**Information shown:**
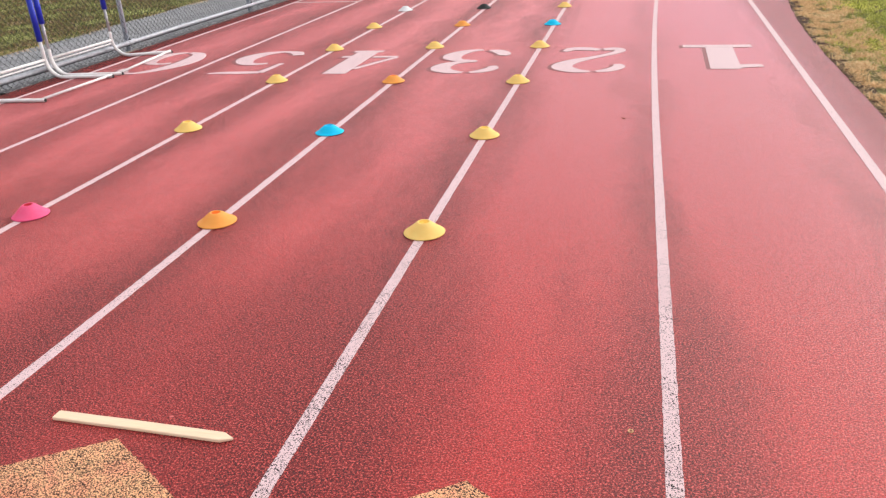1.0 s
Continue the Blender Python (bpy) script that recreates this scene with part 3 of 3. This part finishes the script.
leaf = build_leaf(-4.570, 3.61, 0.0, 0.13, 0.62, 25, M_LEAF_M, "curled dark brown leaf beside the fence post")
leaf.matrix_world = pose(-4.570, 3.61, 0.006, 30, 5, 60)
build_leaf(-4.515, 3.72, 0.001, 0.08, 0.25, 80, M_LEAF_M, "brown leaf with a long stalk under the fence rail")
build_leaf(-4.64, 2.59, -0.008, 0.075, 0.5, 120, M_LEAF_Y, "small yellow green leaf at the fence foot")
build_leaf(-4.68, 3.25, -0.008, 0.085, 0.35, 80, M_LEAF_Y, "small yellow green leaf at the fence foot")
build_leaf(-5.316, 1.66, -0.008, 0.075, 0.3, 15, M_LEAF_P, "pale dry leaf lying on the asphalt path")
leaf = build_leaf(-4.632, 1.195, 0.10, 0.095, 0.5, 60, M_LEAF_T, "tan leaf caught upright in the fence mesh above the rail")
leaf.matrix_world = pose(-4.606, 1.195, 0.150, 75, -70, 60)
build_leaf(-2.262, 0.597, 0.001, 0.030, 0.4, 20, M_LEAF_P, "tiny dry leaf scrap lying on the track")
build_leaf(0.86, 3.89, 0.003, 0.025, 0.4, 110, M_LEAF_B, "tiny dark leaf scrap lying on the track")
build_leaf(-4.93, 2.25, -0.008, 0.07, 0.5, 150, M_LEAF_T, "tan leaf lying on the asphalt path")
build_leaf(-4.535, 4.40, -0.008, 0.07, 0.6, 10, M_CAP, "small dark leaf under the hurdle")

ring = mesh_ob("rubber_ring", *(lambda b: ([q.co[:] for q in b.verts], [[c.index for c in g.verts] for g in b.faces]))(
    (lambda b: (b.verts.index_update(), b)[1])(tube(bmesh.new(), [(0.0065 * math.cos(a), 0.0065 * math.sin(a), 0.0022) for a in np.linspace(0, 6.0, 14)], 0.002, 6))), M_LEAF_T)
ring.location = (0.951, 0.609, 0.0015)
tagged(ring, "tiny pale ring lying on the red track", "ring")

out = [(0.022 * (1 + 0.35 * noise.noise((math.cos(a), math.sin(a), 2))) * math.cos(a), 0.015 * (1 + 0.4 * noise.noise((math.cos(a), math.sin(a), 5))) * math.sin(a)) for a in np.linspace(0, 2 * math.pi, 22)[:-1]]
scuff = slab("scuff", [(a * 0.32, b * 0.30) for a, b in out], 0.0014, 0.003, M_SCUFF)
scuff.location = (-0.427, 0.445, 0)
tagged(scuff, "small pale pink scuff on the red track", "scuff", kind="structure")
smudge = slab("smudge", out, 0.0016, 0.003, M_STAIN)
smudge.location = (-1.236, -1.23, 0)
tagged(smudge, "grey brown smudge on the red track", "stain", kind="structure")


def scatter_grit(count):
    v, f = [], []
    for i in range(count):
        near = rng.random() < 0.7
        x = rng.uniform(-4.72, -4.52) if near else rng.uniform(-5.9, -4.6)
        y, s = rng.uniform(-4, 14), rng.gamma(3, 0.0019)
        b = len(v)
        v += [(x + s * a * rng.uniform(0.6, 1.3), y + s * c * rng.uniform(0.6, 1.3), -0.011 + s * (d + 0.5) * 0.8) for a, c, d in ((1, 0, 0), (-1, 0, 0), (0, 1, 0), (0, -1, 0), (0, 0, 0.8), (0, 0, -0.8))]
        f += [(b, b + 2, b + 4), (b + 2, b + 1, b + 4), (b + 1, b + 3, b + 4), (b + 3, b, b + 4), (b + 2, b, b + 5), (b + 1, b + 2, b + 5), (b + 3, b + 1, b + 5), (b, b + 3, b + 5)]
    return tagged(mesh_ob("grit", v, f, M_PEBBLE), "pale loose grit along the fence foot", "grit", kind="stuff")


scatter_grit(1700)

for y in (0.31, 3.30, 6.36):
    out = [(0.030 * (1 + 0.5 * noise.noise((math.cos(a), math.sin(a), y))) * math.cos(a), 0.16 * (1 + 0.5 * noise.noise((math.cos(a), math.sin(a), y + 4))) * math.sin(a)) for a in np.linspace(0, 2 * math.pi, 26)[:-1]]
    dirt = slab("dirt", out, -0.006, 0.006, M_DIRT)
    dirt.location = (-4.585, y, 0)
    tagged(dirt, "tan dirt washed up at a fence post foot", "dirt", kind="structure")


# ---- grass ----
def blades_mesh(name, px, py, height, width, lean, material, label, base=-0.032):
    n = len(px)
    ang = rng.uniform(0, 2 * np.pi, n)
    dirx, diry = np.cos(ang), np.sin(ang)
    tilt = rng.uniform(0.35, 1.0, n) * lean
    turn = rng.uniform(0, 2 * np.pi, n)
    h = height * rng.uniform(0.5, 1.25, n)
    w = width * rng.uniform(0.6, 1.4, n)
    co = np.zeros((n, 5, 3))
    z = np.full(n, base)
    for i, s, k in ((0, -1, 0.0), (1, 1, 0.0), (2, -0.8, 0.55), (3, 0.8, 0.55), (4, 0, 1.0)):
        co[:, i, 0] = px + dirx * w * s * 0.5 + np.cos(turn) * tilt * h * k * k
        co[:, i, 1] = py + diry * w * s * 0.5 + np.sin(turn) * tilt * h * k * k
        co[:, i, 2] = z + h * k * np.sqrt(np.maximum(0.05, 1 - (tilt * k * 0.7) ** 2))
    idx = (np.arange(n) * 5)[:, None]
    quads = idx + np.array([0, 1, 3, 2])
    tris = idx + np.array([2, 3, 4])
    me = bpy.data.meshes.new(name)
    me.vertices.add(n * 5)
    me.vertices.foreach_set("co", co.ravel())
    me.loops.add(n * 7)
    me.loops.foreach_set("vertex_index", np.concatenate([quads.ravel(), tris.ravel()]).astype(np.int32))
    me.polygons.add(n * 2)
    me.polygons.foreach_set("loop_start", np.concatenate([np.arange(n) * 4, n * 4 + np.arange(n) * 3]).astype(np.int32))
    me.update(calc_edges=True)
    me.validate()
    me.materials.append(material)
    return tagged(new(name, me), label, "grass", kind="stuff")


def clumped(n, x0, x1, y0, y1, power):
    c = n // 9
    cx = x0 + (x1 - x0) * rng.random(c) ** power
    cy = rng.uniform(y0, y1, c)
    px = np.repeat(cx, 9) + rng.normal(0, 0.022, c * 9)
    py = np.repeat(cy, 9) + rng.normal(0, 0.022, c * 9)
    return px, py


px, py = clumped(230000, -6.08, -12.5, -3.0, 17.0, 1.7)
keep = px < -6.04 - 0.010 * np.maximum(0, py) + 0.05 * np.sin(py * 2.3) * np.sin(py * 0.7)
blades_mesh("verge_grass", px[keep], py[keep], 0.070, 0.0135, 2.1, M_BLADE_L, "short olive green and straw coloured grass behind the fence")
px, py = clumped(60000, -5.86, -6.32, -3.0, 17.0, 1.0)
keep = px < -6.05 - 0.010 * np.maximum(0, py) + 0.09 * np.sin(py * 3.1) * np.sin(py * 1.3) + rng.normal(0, 0.06, len(px))
blades_mesh("verge_straw", px[keep], py[keep], 0.055, 0.0060, 2.2, M_STRAW, "dry straw litter along the path edge")

er = np.vectorize(edge_right)
px, py = clumped(180000, 0.03, 4.5, -3.8, 15.0, 1.6)
far = px > 0.50 + 0.2 * np.sin(py * 1.7) + rng.normal(0, 0.14, len(px))
ex = er(py)
blades_mesh("infield_grass", (px + ex)[far], py[far], 0.052, 0.008, 2.0, M_BLADE_R, "short bright green infield grass")
px, py = clumped(102000, 0.060, 0.64, -3.8, 13.0, 1.0)
# tufts lie in drifts with dark gaps between them
gap = np.array([noise.noise((a * 7, b * 4.5, 2)) + 0.5 * noise.noise((a * 19, b * 13, 5)) for a, b in zip(px, py)])
px, py = px[gap > 0.0], py[gap > 0.0]
blades_mesh("infield_straw", px + er(py), py, 0.060, 0.0065, 2.3, M_STRAW, "dry straw coloured litter along the track edge")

**Problem description:** Return nothing but the lines running from the start of the data to the line with "dark leaf under", please, both ends included and no pictures.

**Task result:**
1.0 s
Continue the Blender Python (bpy) script that recreates this scene with part 3 of 3. This part finishes the script.
leaf = build_leaf(-4.570, 3.61, 0.0, 0.13, 0.62, 25, M_LEAF_M, "curled dark brown leaf beside the fence post")
leaf.matrix_world = pose(-4.570, 3.61, 0.006, 30, 5, 60)
build_leaf(-4.515, 3.72, 0.001, 0.08, 0.25, 80, M_LEAF_M, "brown leaf with a long stalk under the fence rail")
build_leaf(-4.64, 2.59, -0.008, 0.075, 0.5, 120, M_LEAF_Y, "small yellow green leaf at the fence foot")
build_leaf(-4.68, 3.25, -0.008, 0.085, 0.35, 80, M_LEAF_Y, "small yellow green leaf at the fence foot")
build_leaf(-5.316, 1.66, -0.008, 0.075, 0.3, 15, M_LEAF_P, "pale dry leaf lying on the asphalt path")
leaf = build_leaf(-4.632, 1.195, 0.10, 0.095, 0.5, 60, M_LEAF_T, "tan leaf caught upright in the fence mesh above the rail")
leaf.matrix_world = pose(-4.606, 1.195, 0.150, 75, -70, 60)
build_leaf(-2.262, 0.597, 0.001, 0.030, 0.4, 20, M_LEAF_P, "tiny dry leaf scrap lying on the track")
build_leaf(0.86, 3.89, 0.003, 0.025, 0.4, 110, M_LEAF_B, "tiny dark leaf scrap lying on the track")
build_leaf(-4.93, 2.25, -0.008, 0.07, 0.5, 150, M_LEAF_T, "tan leaf lying on the asphalt path")
build_leaf(-4.535, 4.40, -0.008, 0.07, 0.6, 10, M_CAP, "small dark leaf under the hurdle")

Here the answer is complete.